Ciudad tranquila en apariencia, esconde una enorme complejidad y funcionalidad metropolitana: desde el punto de vista histórico, durante el Imperio Romano y con el nombre de Tarraco, se convirtió en una de las principales ciudades de la Península Ibérica, lo cual convierte a sus actuales habitantes en herederos de un rico y bien conservado patrimonio. Prueba de ello es la entrada en la lista del patrimonio mundial en el año 2000 de su conjunto arqueológico, principal argumento para la visita turística.
Su ubicación sobre un excelente puerto marítimo ha permitido que el comercio sea un factor decisivo en el desarrollo histórico de la ciudad, siendo actualmente uno de los más destacados nodos comerciales y de transporte de toda España. El carácter industrial de la ciudad se refuerza con la presencia del mayor centro petroquímico del país, cuyas proporciones rebasan desproporcionadamente las de cualquier complejo industrial que podamos imaginar, dejando apenas un triste suspiro entre hormigón y asfalto para que vierta al mar el río Francolí, con un intento de espacio público en sus postrimerías, de esos que están tan de moda a la espalda de las ciudades.
El ferrocarril ha permitido tradicionalmente su rápida y sencilla conexión con Barcelona y Valencia.
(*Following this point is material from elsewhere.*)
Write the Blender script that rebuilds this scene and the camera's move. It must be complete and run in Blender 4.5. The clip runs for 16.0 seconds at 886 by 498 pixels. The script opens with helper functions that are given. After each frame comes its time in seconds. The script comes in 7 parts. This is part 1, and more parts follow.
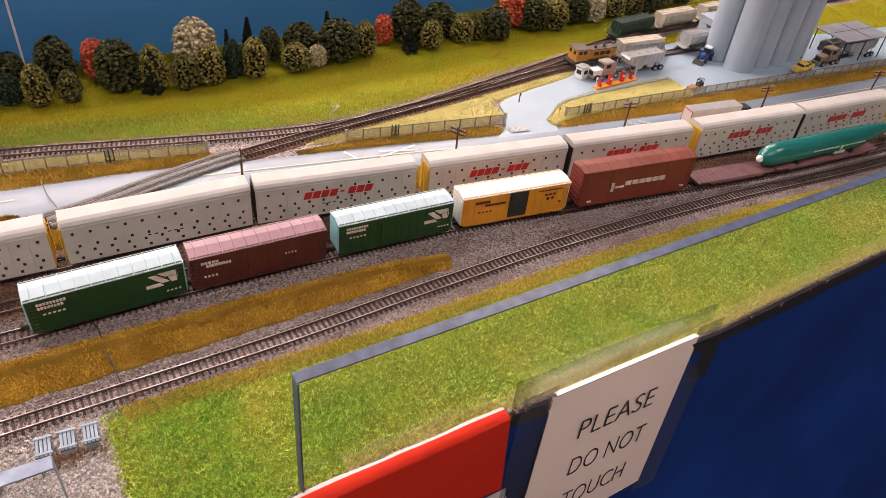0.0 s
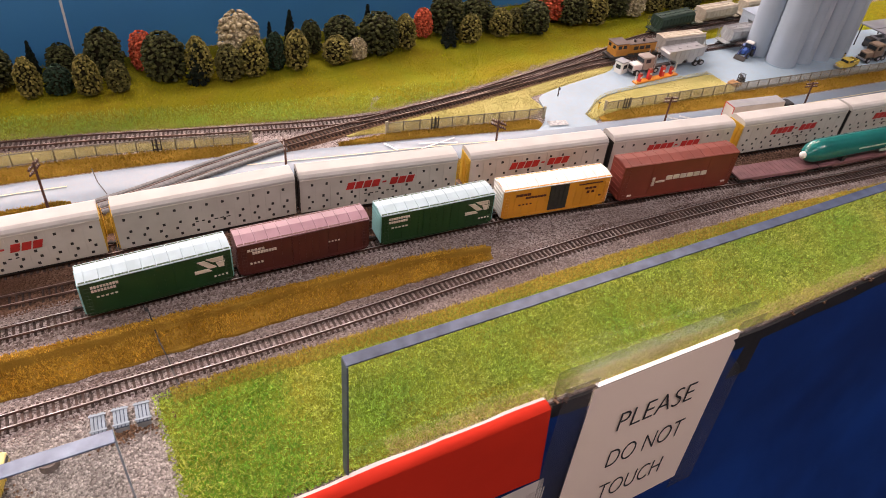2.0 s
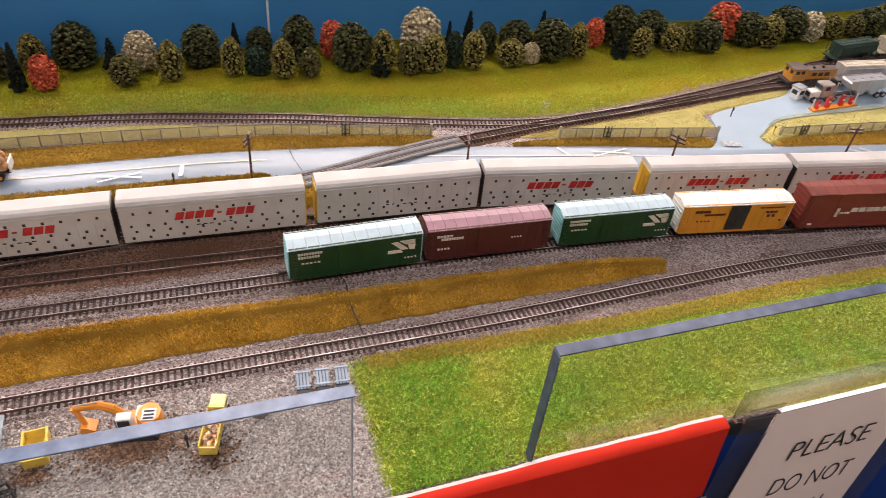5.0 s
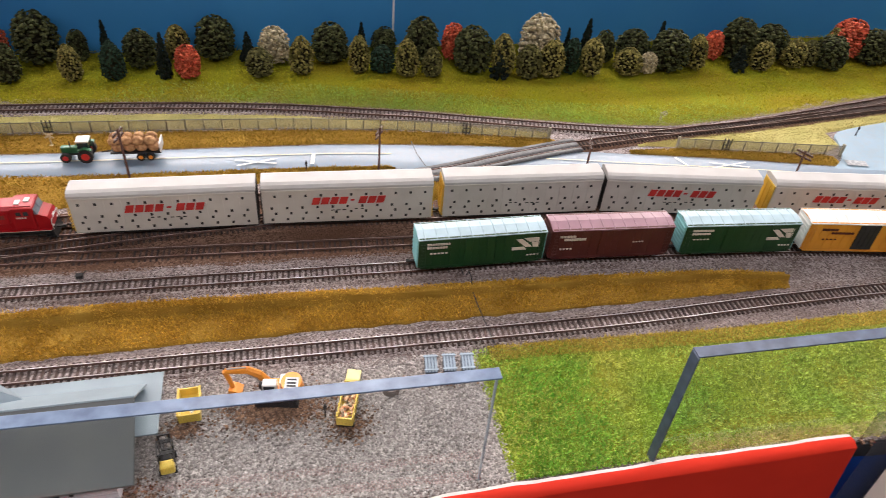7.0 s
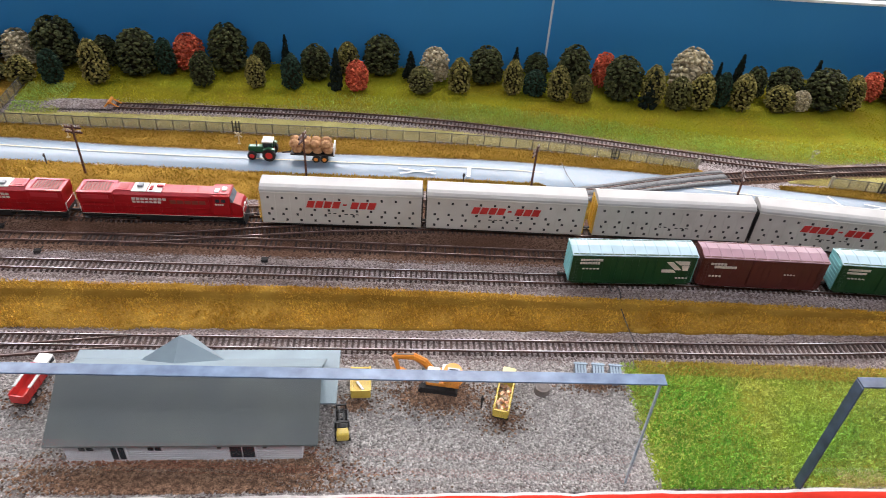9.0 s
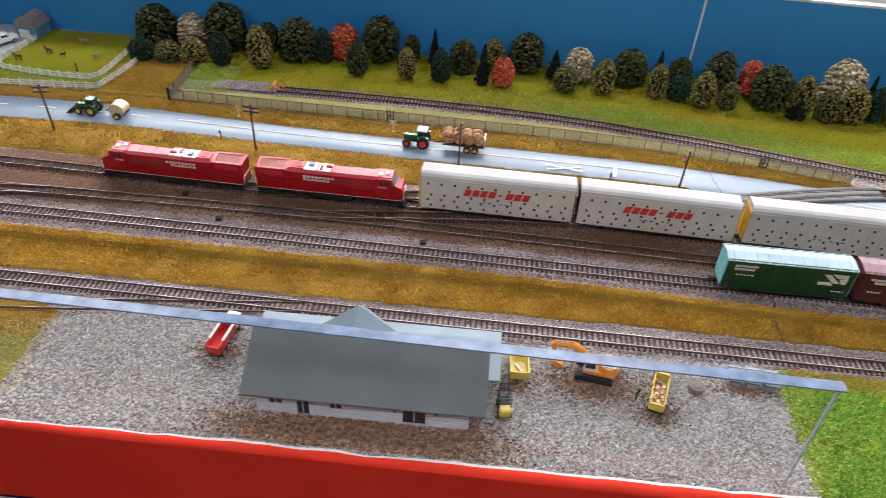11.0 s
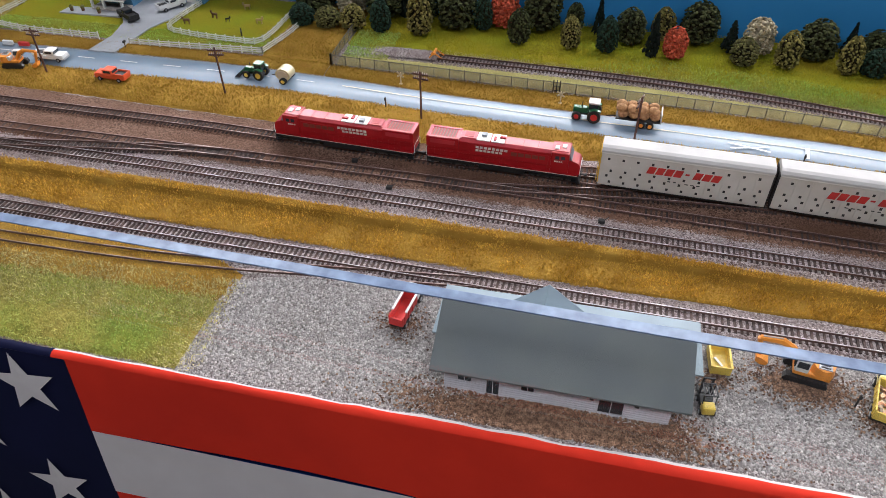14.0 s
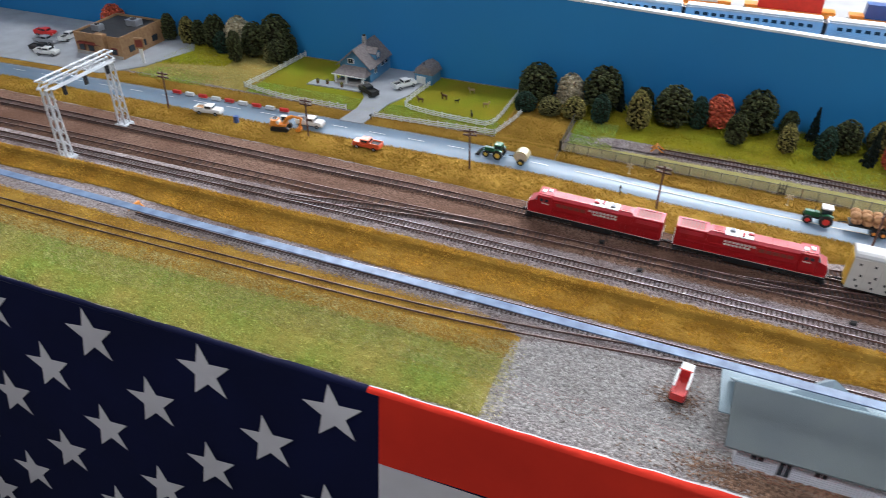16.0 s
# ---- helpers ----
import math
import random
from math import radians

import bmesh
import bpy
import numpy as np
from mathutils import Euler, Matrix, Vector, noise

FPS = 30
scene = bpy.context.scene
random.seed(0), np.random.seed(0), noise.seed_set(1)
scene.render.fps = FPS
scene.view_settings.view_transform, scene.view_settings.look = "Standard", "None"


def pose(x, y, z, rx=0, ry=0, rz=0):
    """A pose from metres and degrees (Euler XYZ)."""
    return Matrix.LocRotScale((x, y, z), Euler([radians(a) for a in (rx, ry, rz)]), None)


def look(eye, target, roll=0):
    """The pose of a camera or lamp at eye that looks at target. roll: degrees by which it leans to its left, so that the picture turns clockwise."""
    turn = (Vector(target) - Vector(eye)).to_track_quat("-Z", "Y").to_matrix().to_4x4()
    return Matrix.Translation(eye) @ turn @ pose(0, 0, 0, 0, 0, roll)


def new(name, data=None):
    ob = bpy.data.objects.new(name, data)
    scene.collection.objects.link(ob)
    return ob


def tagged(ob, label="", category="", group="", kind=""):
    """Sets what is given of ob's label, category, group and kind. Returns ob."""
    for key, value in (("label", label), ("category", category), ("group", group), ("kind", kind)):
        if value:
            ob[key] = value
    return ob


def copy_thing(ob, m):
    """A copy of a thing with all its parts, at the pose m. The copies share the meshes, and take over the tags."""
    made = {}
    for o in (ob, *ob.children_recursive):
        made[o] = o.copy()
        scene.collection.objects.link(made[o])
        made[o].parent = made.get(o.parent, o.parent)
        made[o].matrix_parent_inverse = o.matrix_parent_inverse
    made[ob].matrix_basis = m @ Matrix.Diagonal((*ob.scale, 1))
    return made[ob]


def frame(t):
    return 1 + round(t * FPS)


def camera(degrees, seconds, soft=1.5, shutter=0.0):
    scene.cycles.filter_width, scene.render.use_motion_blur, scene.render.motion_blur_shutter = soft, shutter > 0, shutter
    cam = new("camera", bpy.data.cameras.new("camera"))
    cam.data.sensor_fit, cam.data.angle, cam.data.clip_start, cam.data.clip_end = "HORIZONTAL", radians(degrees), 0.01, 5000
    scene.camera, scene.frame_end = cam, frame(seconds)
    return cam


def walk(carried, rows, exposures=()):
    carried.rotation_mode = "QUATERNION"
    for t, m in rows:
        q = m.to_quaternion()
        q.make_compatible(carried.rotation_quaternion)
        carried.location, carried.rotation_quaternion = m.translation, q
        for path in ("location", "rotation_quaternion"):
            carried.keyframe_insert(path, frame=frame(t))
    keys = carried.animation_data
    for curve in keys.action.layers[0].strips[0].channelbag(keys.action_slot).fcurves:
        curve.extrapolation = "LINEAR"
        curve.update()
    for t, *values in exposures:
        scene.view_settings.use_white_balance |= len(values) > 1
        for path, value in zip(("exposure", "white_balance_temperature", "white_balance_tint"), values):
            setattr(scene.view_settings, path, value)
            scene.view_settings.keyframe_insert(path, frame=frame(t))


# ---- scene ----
K = 1.2                     # metres per plan unit
TOP = 1.0                   # height of the layout's ground
cam = camera(63.3, 16.0, soft=0.65, shutter=0.4)
PATH = [
    (0, (0.1152, 0.0612, 1.6396), (1.1916, 1.5900, 0.1348), 6.7),
    (0.5, (0.1116, 0.0612, 1.6480), (1.1784, 1.5924, 0.1384), 6.9),
    (1, (0.1056, 0.0600, 1.6432), (1.1568, 1.5996, 0.1312), 6.8),
    (1.5, (0.0996, 0.0612, 1.6408), (1.1256, 1.6140, 0.1252), 6.2),
    (2, (0.0936, 0.0612, 1.6372), (1.0896, 1.6272, 0.1156), 5.9),
    (2.5, (0.0792, 0.0612, 1.6336), (1.0440, 1.6488, 0.1132), 5.9),
    (3, (0.0576, 0.0612, 1.6336), (0.9852, 1.6716, 0.1144), 6.6),
    (3.5, (0.0360, 0.0708, 1.6312), (0.8928, 1.7112, 0.1048), 6.6),
    (4, (0.0204, 0.0816, 1.6312), (0.8460, 1.7412, 0.1072), 6.7),
    (4.2, (0.0108, 0.0816, 1.6324), (0.8208, 1.7472, 0.1060), 6.7),
    (6.3, (-0.0660, 0.0816, 1.6384), (0.5136, 1.8360, 0.1060), 6),
    (6.5, (-0.0732, 0.0792, 1.6360), (0.4968, 1.8360, 0.1036), 6.2),
    (7, (-0.0996, 0.0720, 1.6372), (0.3960, 1.8504, 0.1048), 5.4),
    (7.5, (-0.1224, 0.0696, 1.6384), (0.2820, 1.8768, 0.1132), 4.8),
    (8, (-0.1404, 0.0588, 1.6432), (0.1932, 1.8888, 0.1276), 4.6),
    (8.5, (-0.1632, 0.0384, 1.6480), (0.0732, 1.9020, 0.1528), 4.2),
    (9, (-0.1824, 0.0240, 1.6552), (-0.0120, 1.8960, 0.1636), 3.9),
    (9.2, (-0.1932, 0.0216, 1.6588), (-0.0420, 1.8984, 0.1708), 4),
    (11.3, (-0.3144, -0.0228, 1.6672), (-0.4860, 1.8336, 0.1552), 1.7),
    (11.5, (-0.3348, -0.0252, 1.6624), (-0.5532, 1.8276, 0.1528), 0.8),
    (12, (-0.3480, -0.0204, 1.6552), (-0.6072, 1.8180, 0.1348), 1),
    (12.5, (-0.3588, -0.0132, 1.6636), (-0.6540, 1.8372, 0.1636), 0.5),
    (13, (-0.3732, -0.0048, 1.6384), (-0.7044, 1.7928, 0.0832), 0.4),
    (13.5, (-0.3888, 0.0132, 1.6360), (-0.7380, 1.7928, 0.0640), 0.3),
    (14, (-0.4020, 0.0000, 1.6372), (-0.8052, 1.7628, 0.0592), -0.4),
    (14.5, (-0.3948, -0.0192, 1.6444), (-0.7884, 1.7604, 0.0832), -0.2),
    (15, (-0.4416, -0.0588, 1.6672), (-0.9444, 1.7304, 0.1492), -0.9),
    (15.5, (-0.5256, -0.1080, 1.6888), (-1.1712, 1.7016, 0.2512), -0.3),
    (16, (-0.6420, -0.1488, 1.7008), (-1.3320, 1.6788, 0.3064), 0.6),
]
walk(cam, [(t, look(eye, target, roll)) for t, eye, target, roll in PATH],
     [(0, 0.05, 7050, 28.5), (3, 0.03, 6900, 28), (6.5, 0.02, 6400, 19), (9, 0.08, 5850, 14), (11.5, 0.06, 5780, 13.5), (14, 0.05, 5700, 13), (16, 0.14, 5450, 10)])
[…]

Recientemente la ciudad se ha dotado en su extrarradio de una estación (Camp de Tarragona) para la línea de alta velocidad que conectará Madrid con la frontera francesa. No es la única infraestructura de transportes en alza: el aeropuerto de la cercana Reus recibe cada vez mayor volumen de turistas atraídos por la cercanía de la capital catalana y los complejos turísticos de sol y playa de Salou, así como el vecino parque de atracciones de Port Aventura. Seguramente en los meses de verano las playas de la propia Tarragona sean un hervidero de bañistas y sombrillas. Ya sabemos, las bonanzas del Mediterráneo se venden de maravilla, aunque de momento el cercano Delta del Ebro parece a salvo del turismo de masas.
Es sin duda el centro de la ciudad, sobre un pequeño promontorio, el que concentra el mayor atractivo para el paseante: restos romanos en abundancia, espacios museísticos, coquetos palacios privados, la Rambla Vella y unas estupendas vistas que se pierden entre las calmas olas latinas, sus finas arenas y un cielo sereno, composición sólo quebrada por el intermitente paso de grandes barcos. Calles, escaleras, fachadas, pórticos, plazas y pequeñas sorpresas ayudan a degustar el camino.
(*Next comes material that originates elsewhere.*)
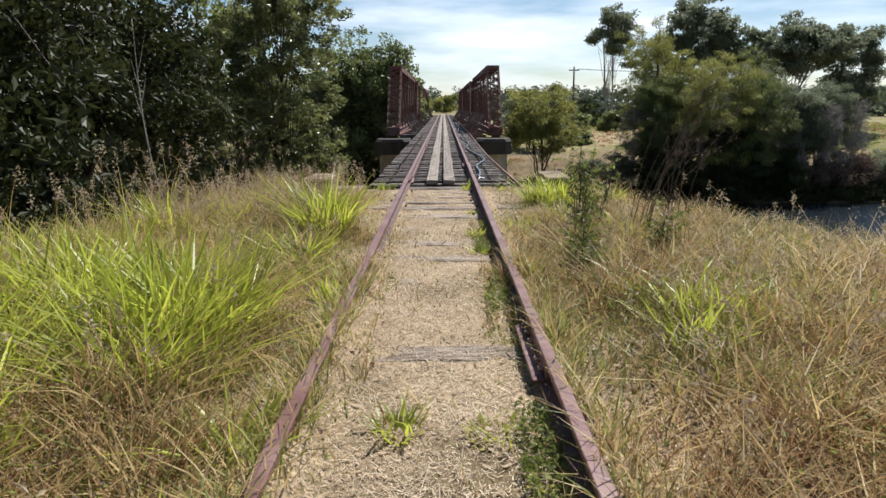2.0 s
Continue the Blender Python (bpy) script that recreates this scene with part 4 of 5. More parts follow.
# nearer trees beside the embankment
tree("roadside_tree", "dense tree with fine branches beside the embankment, leaves toned as in shade", "tree", (-10.2, 15.0), [(0, 0, 7, 3.8, 3.4, 4.5), (1.6, -1, 4, 2.6, 2.6, 2.6), (-3, 0, 6, 3, 3, 4), (0, 1, 11, 3.5, 3, 3), (-3.5, 0, 10, 3, 3, 3.5)], LEAF_DARK, BARK, 6, 0.11, 84, 640, 3, 0.22, 0.65, group="trees beside the embankment")
tree("roadside_tree", "dense tree with fine branches beside the embankment, leaves toned as in shade", "tree", (-11.5, 22.0), [(0, 0, 8, 4, 3.6, 5), (2, 0, 5, 2.8, 2.6, 3), (0, 1, 12, 3.6, 3, 3.4)], LEAF_DARK, BARK, 7, 0.125, 80, 600, 2, 0.24, 0.65, group="trees beside the embankment")
tree("roadside_tree", "dense tree with fine branches beside the embankment, leaves toned as in shade", "tree", (-9.5, 8.5), [(0, 0, 7, 3.4, 3.2, 4.2), (1, -1, 4, 2.4, 2.4, 2.4), (-1, 0, 11, 3, 3, 3)], LEAF_DARK, BARK, 8, 0.11, 76, 520, 3, 0.2, 0.6, group="trees beside the embankment")
tree("roadside_tree", "dense tree with fine branches beside the embankment, leaves toned as in shade", "tree", (-16.5, 13.0), [(0, 0, 8, 4.5, 4.2, 6), (1, 2, 4, 4, 4, 3)], LEAF_DARK, BARK, 9, 0.24, 34, 300, 2, 0.26, 0.9, group="trees beside the embankment")
tree("casuarina", "feathery olive she-oak with drooping twigs beside the embankment", "tree", (-8.6, 11.8), [(0, 0, 8.2, 2.0, 2.0, 2.4), (1.2, -0.6, 6.4, 1.4, 1.4, 1.2)], LEAF_OLIVE, BARK, 10, 0.16, 40, 110, 1, 0.14, 0.5, 0.12, droop=1.0)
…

En las afueras, escondido entre los últimos edificios de la ciudad, las nuevas urbanizaciones de viviendas adosadas y la autopista, se encuentra el acueducto romano, ahora recubierto de andamios. Gracias a la pésima señalización y la escasa atención que parecen prestarle las autoridades locales, resulta más fácil echar una rápida ojeada desde la AP-7 que perderse en el bosque que lo rodea. La fortuna del monte mediterráneo es que siempre aparecen "invitados" excepcionales.